Here’s How The US Government Managed To Lose Nearly 1,500 Immigrant Children

Although federal officials are responsible for placing children in sponsor homes for their safety, they say they aren't "legally responsible" for them afterward.

The US government lost track of nearly 1,500 immigrant children, but officials say they are not "legally responsible" for them after they are placed in temporary homes to await the outcome of their asylum cases.

The revelation, made during a congressional hearing last month, comes as officials continue to struggle with the number of minors who make the dangerous trek into the United States, many of them seeking asylum from violence in their home countries.

It also comes amid concerns the Department of Homeland Security is looking to separate children from their parents if they are caught together while trying to cross the border as a form of deterrent.

US agencies have struggled with legal, logistical, and political questions regarding underage immigrants, as thousands of them continue to be detained at the US-Mexico border.

Steven Wagner, acting assistant secretary for the US Department of Health and Human Services' Administration for Children and Families, told a subcommittee in April that officials were unable to determine what happened to 1,475 children who were placed in sponsors' homes between October and December 2017.

Another 28 kids, Wagner told lawmakers, also ran away from the home.

The agency had been attempting to contact 7,635 minors and their sponsors, he said, as part of a routine checkup to look into their safety. More than 19% of them, however, were unaccounted for.

Mostly from Central American countries, unaccompanied child immigrants who are detained trying to cross the border are transferred from one agency to another, from US Customs and Border Protection to Health and Human Services' Office of Refugee Resettlement.

The child is then placed at the home of a sponsor, parent, relative, or close family friend who can show ties to the child.

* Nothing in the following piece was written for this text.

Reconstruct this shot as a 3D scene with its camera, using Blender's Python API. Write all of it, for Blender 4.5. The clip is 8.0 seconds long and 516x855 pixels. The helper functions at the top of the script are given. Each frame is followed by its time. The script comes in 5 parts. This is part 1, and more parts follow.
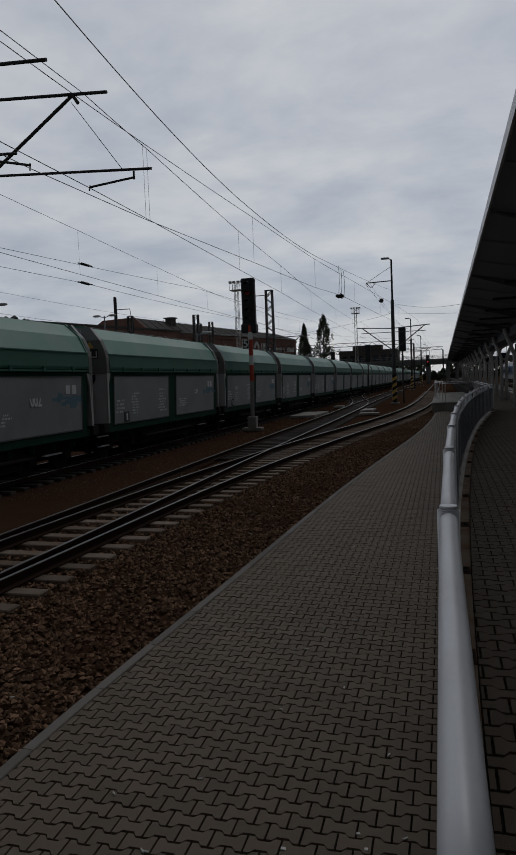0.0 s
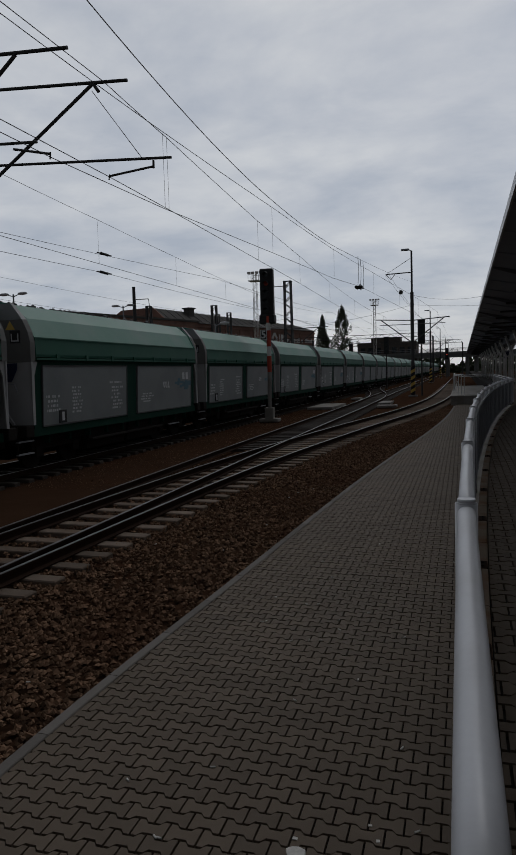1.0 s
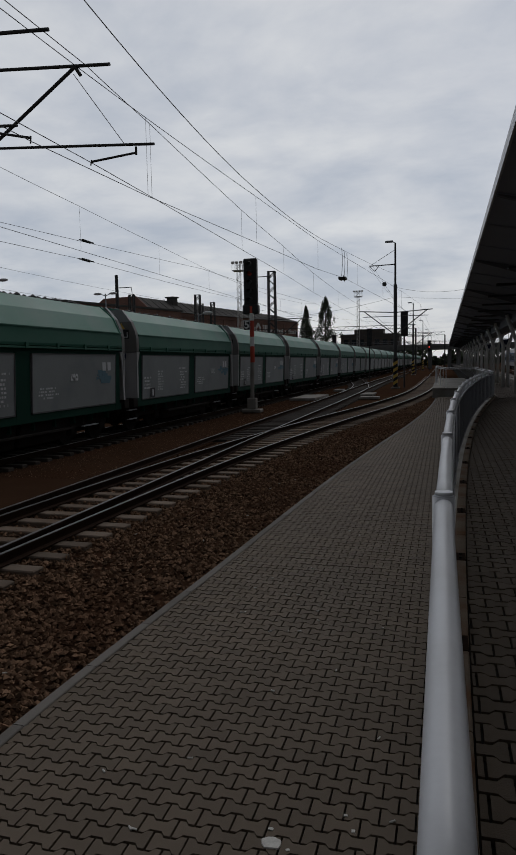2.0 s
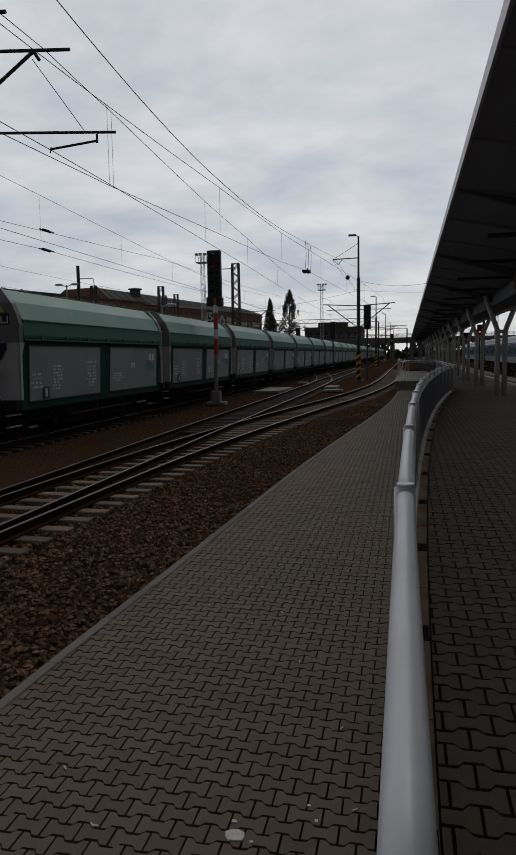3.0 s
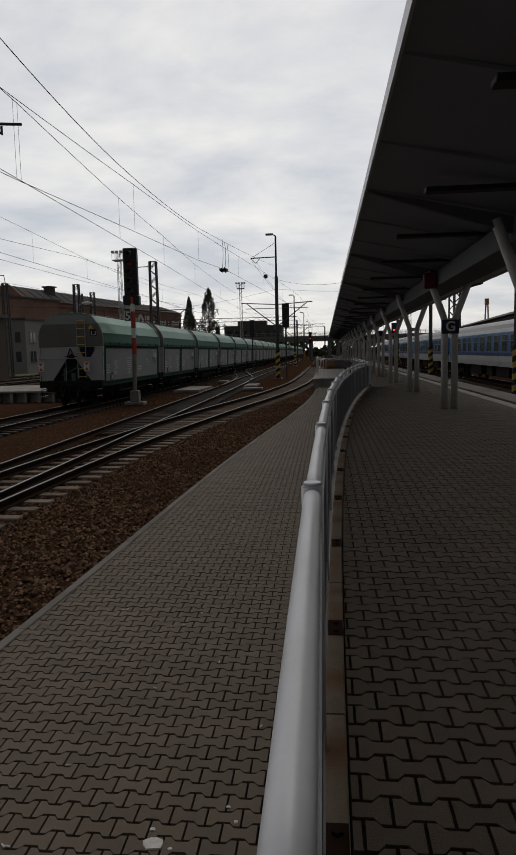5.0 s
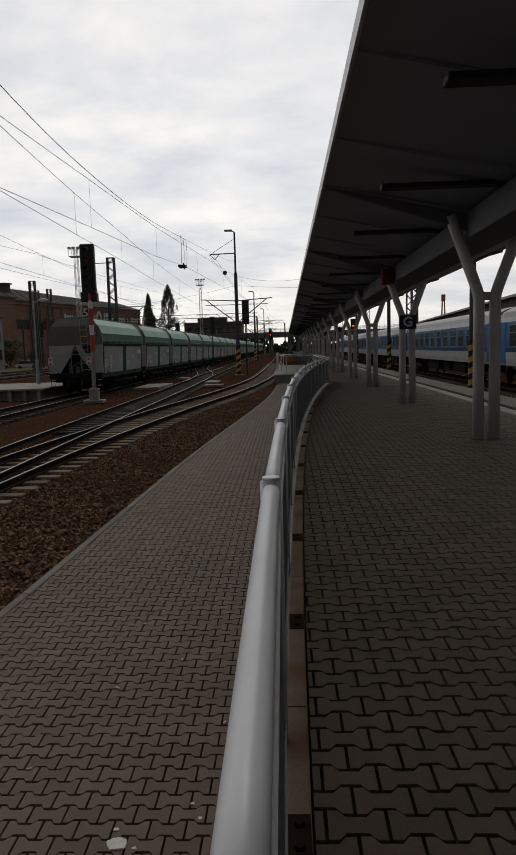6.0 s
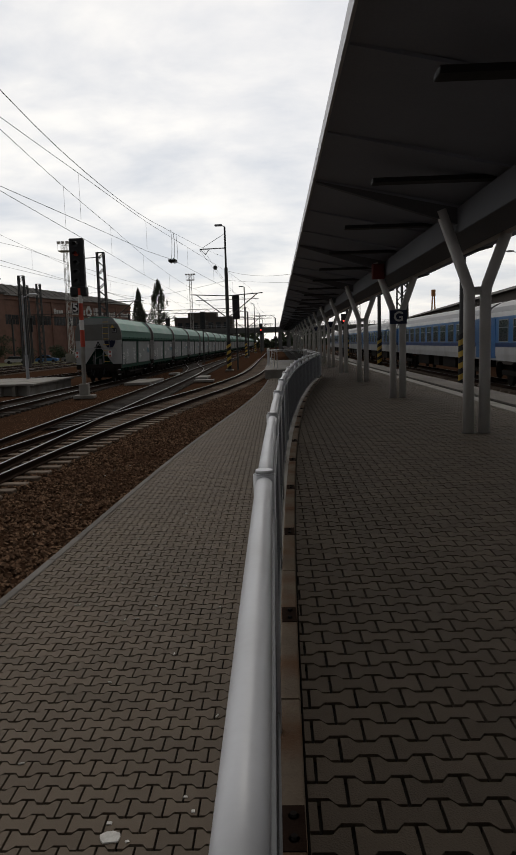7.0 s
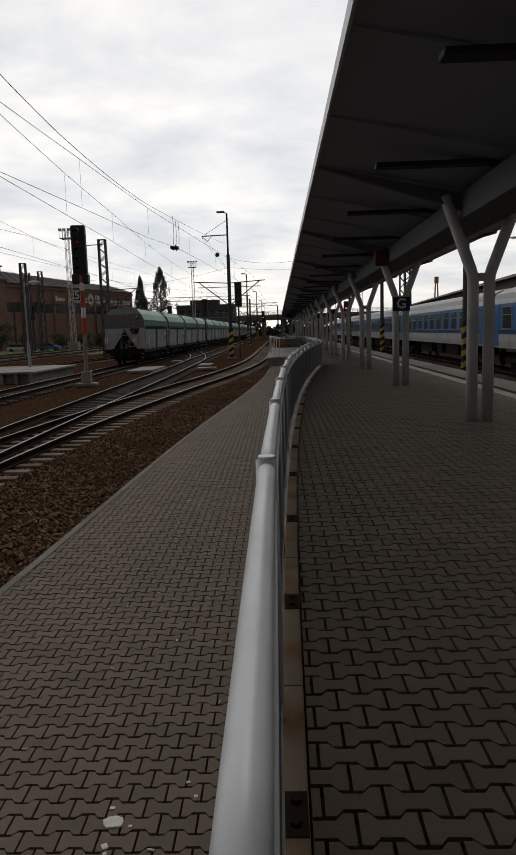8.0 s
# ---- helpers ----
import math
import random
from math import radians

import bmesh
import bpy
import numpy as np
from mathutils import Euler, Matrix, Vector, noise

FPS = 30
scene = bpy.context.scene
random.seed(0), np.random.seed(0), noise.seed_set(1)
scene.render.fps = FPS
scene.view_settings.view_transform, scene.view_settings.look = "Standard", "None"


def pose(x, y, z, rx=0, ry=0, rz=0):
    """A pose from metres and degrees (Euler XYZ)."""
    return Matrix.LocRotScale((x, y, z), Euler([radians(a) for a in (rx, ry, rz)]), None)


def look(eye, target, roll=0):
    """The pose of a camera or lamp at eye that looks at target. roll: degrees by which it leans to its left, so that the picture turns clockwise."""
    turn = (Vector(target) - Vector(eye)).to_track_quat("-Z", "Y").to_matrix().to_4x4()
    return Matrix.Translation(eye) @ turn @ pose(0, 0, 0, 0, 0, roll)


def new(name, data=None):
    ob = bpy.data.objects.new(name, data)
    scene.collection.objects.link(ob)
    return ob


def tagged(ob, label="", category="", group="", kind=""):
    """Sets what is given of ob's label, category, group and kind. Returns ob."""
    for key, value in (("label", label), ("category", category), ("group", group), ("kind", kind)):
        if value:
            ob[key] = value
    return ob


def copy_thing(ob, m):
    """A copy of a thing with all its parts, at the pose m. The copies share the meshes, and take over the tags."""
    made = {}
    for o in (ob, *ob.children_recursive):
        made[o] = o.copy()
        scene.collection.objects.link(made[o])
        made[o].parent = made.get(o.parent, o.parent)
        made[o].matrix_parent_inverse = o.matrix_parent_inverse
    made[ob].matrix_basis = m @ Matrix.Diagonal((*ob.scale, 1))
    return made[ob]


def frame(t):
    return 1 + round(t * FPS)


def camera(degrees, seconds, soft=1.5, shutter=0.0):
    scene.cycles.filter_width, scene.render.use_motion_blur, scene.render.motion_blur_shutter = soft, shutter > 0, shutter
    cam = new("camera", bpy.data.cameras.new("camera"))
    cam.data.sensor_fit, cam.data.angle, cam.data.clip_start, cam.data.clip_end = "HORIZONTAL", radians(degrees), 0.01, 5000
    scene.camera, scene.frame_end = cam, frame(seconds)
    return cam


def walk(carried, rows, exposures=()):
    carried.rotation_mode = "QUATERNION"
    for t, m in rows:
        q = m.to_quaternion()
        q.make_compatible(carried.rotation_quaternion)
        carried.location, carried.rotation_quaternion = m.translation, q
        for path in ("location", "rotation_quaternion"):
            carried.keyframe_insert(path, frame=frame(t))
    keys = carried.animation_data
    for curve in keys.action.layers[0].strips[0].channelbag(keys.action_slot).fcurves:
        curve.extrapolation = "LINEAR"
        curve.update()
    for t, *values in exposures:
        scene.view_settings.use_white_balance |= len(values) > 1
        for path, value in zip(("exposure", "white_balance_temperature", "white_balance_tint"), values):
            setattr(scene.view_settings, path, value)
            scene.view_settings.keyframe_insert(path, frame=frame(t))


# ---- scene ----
cam = camera(41.45, 8.0)
PATH = [
    (0.0, pose(-0.066, -0.130, 1.551, 86.15, 2.34, 15.16)),
    (0.5, pose(-0.067, -0.125, 1.547, 85.86, 1.88, 16.04)),
    (1.0, pose(-0.069, -0.113, 1.545, 85.46, 1.77, 16.63)),
    (1.2, pose(-0.080, -0.104, 1.540, 85.23, 1.63, 16.94)),
    (2.3, pose(-0.049, -0.076, 1.545, 84.46, 0.95, 14.07)),
    (2.5, pose(-0.046, -0.073, 1.544, 84.37, 0.90, 13.30)),
    (3.0, pose(-0.057, -0.058, 1.540, 83.96, 0.94, 12.23)),
    (3.5, pose(-0.049, -0.063, 1.550, 84.07, 0.88, 11.25)),
    (4.0, pose(-0.038, -0.060, 1.554, 83.90, 0.55, 8.31)),
    (4.5, pose(-0.030, -0.039, 1.551, 83.91, 0.63, 7.69)),
    (5.0, pose(-0.006, -0.023, 1.545, 83.71, 1.34, 5.58)),
    (6.5, pose(0.008, -0.024, 1.538, 83.19, 1.69, 1.65)),
    (7.0, pose(-0.002, -0.023, 1.532, 82.91, 1.74, 1.49)),
    (7.5, pose(-0.003, -0.005, 1.526, 82.30, 1.76, 1.55)),
    (8.0, pose(-0.003, 0.000, 1.521, 81.90, 1.80, 1.68)),
]
EXPOSURES = [(0.0, -0.84, 6150, 10), (1.2, -0.77, 6150, 10), (2.5, -0.57, 6280, 10), (3.5, -0.52, 6360, 10), (4.5, -0.36, 6560, 10), (5.2, -0.27, 6660, 10), (6.5, -0.06, 6750, 10), (8.0, -0.02, 6750, 10)]
walk(cam, PATH, EXPOSURES)

# ---- light: overcast sky, weak wide sun behind the clouds ahead ----
world = bpy.data.worlds.new("overcast_sky")
scene.world = world
world.use_nodes = True
wn = world.node_tree
wn.nodes.clear()


def wnode(kind, **props):
    n = wn.nodes.new(kind)
    for k, v in props.items():
        n.inputs[k.replace("_", " ")].default_value = v
    return n


w_out = wn.nodes.new("ShaderNodeOutputWorld")
w_bg = wn.nodes.new("ShaderNodeBackground")
w_sky = wn.nodes.new("ShaderNodeTexSky")
w_sky.sky_type = "NISHITA"
w_sky.sun_disc = False
w_sky.sun_elevation = radians(38)
w_sky.sun_rotation = radians(12)
w_tc = wn.nodes.new("ShaderNodeTexCoord")
# the cloud deck is a flat layer: directions are divided by their height, so it crowds toward the horizon
w_sep = wn.nodes.new("ShaderNodeSeparateXYZ")
w_rise = wn.nodes.new("ShaderNodeMath")
w_rise.operation = "MAXIMUM"
w_rise.inputs[1].default_value = 0.0
w_lift = wn.nodes.new("ShaderNodeMath")
w_lift.inputs[1].default_value = 0.2
w_div = wn.nodes.new("ShaderNodeVectorMath")
w_div.operation = "DIVIDE"
w_comb = wn.nodes.new("ShaderNodeCombineXYZ")
w_comb.inputs["Z"].default_value = 1.0
w_map = wn.nodes.new("ShaderNodeMapping")
w_map.inputs["Location"].default_value = (0.35, 0.9, 0.0)
w_map.inputs["Scale"].default_value = (1.1, 1.35, 0.0)
w_noise = wnode("ShaderNodeTexNoise", Scale=1.1, Detail=8.0, Roughness=0.56, Distortion=0.25)
w_noise2 = wnode("ShaderNodeTexNoise", Scale=3.6, Detail=5.0, Roughness=0.55, Distortion=0.3)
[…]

But US officials say they are not legally responsible for children after they are placed in homes.

"I understand that it has been [Health and Human Services'] long-standing interpretation of the law that [the Office of Refugee Resettlement] is not legally responsible for children after they are released from ORR care," Wagner told the committee.

Wagner said children typically stay in Health and Human Services' custody an average of 56 days before they are turned over to a sponsor, which could be a parent, relative, or family friend.

Eric Hargan, the deputy secretary of HHS, issued a statement saying the Office of Refugee Resettlement began voluntarily making calls in 2016 as a follow up to make sure sponsors did not require additional services.

"This additional step, which is not required and was not done previously, is now being used to confuse and spread misinformation," Hargan said. "These children are not ‘lost’; their sponsors ... simply did not respond or could not be reached when this voluntary call was made."

Hargan said there are many reasons the sponsor cannot be reaching, including that they may be in the country illegally as well "and do not want to be reached by federal authorities."

"This is the core of this issue: In many cases, HHS has been put in the position of placing illegal aliens with the individuals who helped arrange for them to enter the country illegally. This makes the immediate crisis worse and creates a perverse incentive for further violation of federal immigration law."

More than 40,000 children were referred to the Office of Refugee Resettlement during the 2017 fiscal year, Wagner said.

HHS has recently adopted multiple changes, including interviewing sponsors, conducting background checks, and refining the type of documents sponsors can use to reduce the possibility of fraud, to address problems, such as placing several Guatemalan minors in the hands of human traffickers.

According to a Senate investigation, HHS turned the minors over to human traffickers in 2015, who then forced many of them to work in an egg farm in Ohio for six or seven days a week. Their paychecks were withheld by the traffickers to pay off smuggling debts, according to the report.

The smugglers also threatened the children and their families so they would continue to work, investigators said. For example, one child was told his father would be shot in the head if he did not continue working, and another was placed in a trailer with no heat, bed, hot water, or toilet for complaining.

During the 2016 Senate investigation, HHS officials said the agency's legal responsibility did not continue after the child was placed with a sponsor or family, and that it would need congressional authorization to be responsible for the children after their release.

Wagner said the agency is looking into changing the legal liability of the agency for the "post-release period," which would make the department responsible for the children even after being turned over to a sponsor.

However, expanding the legal responsibility of the agency, Wagner said, would also require additional resources.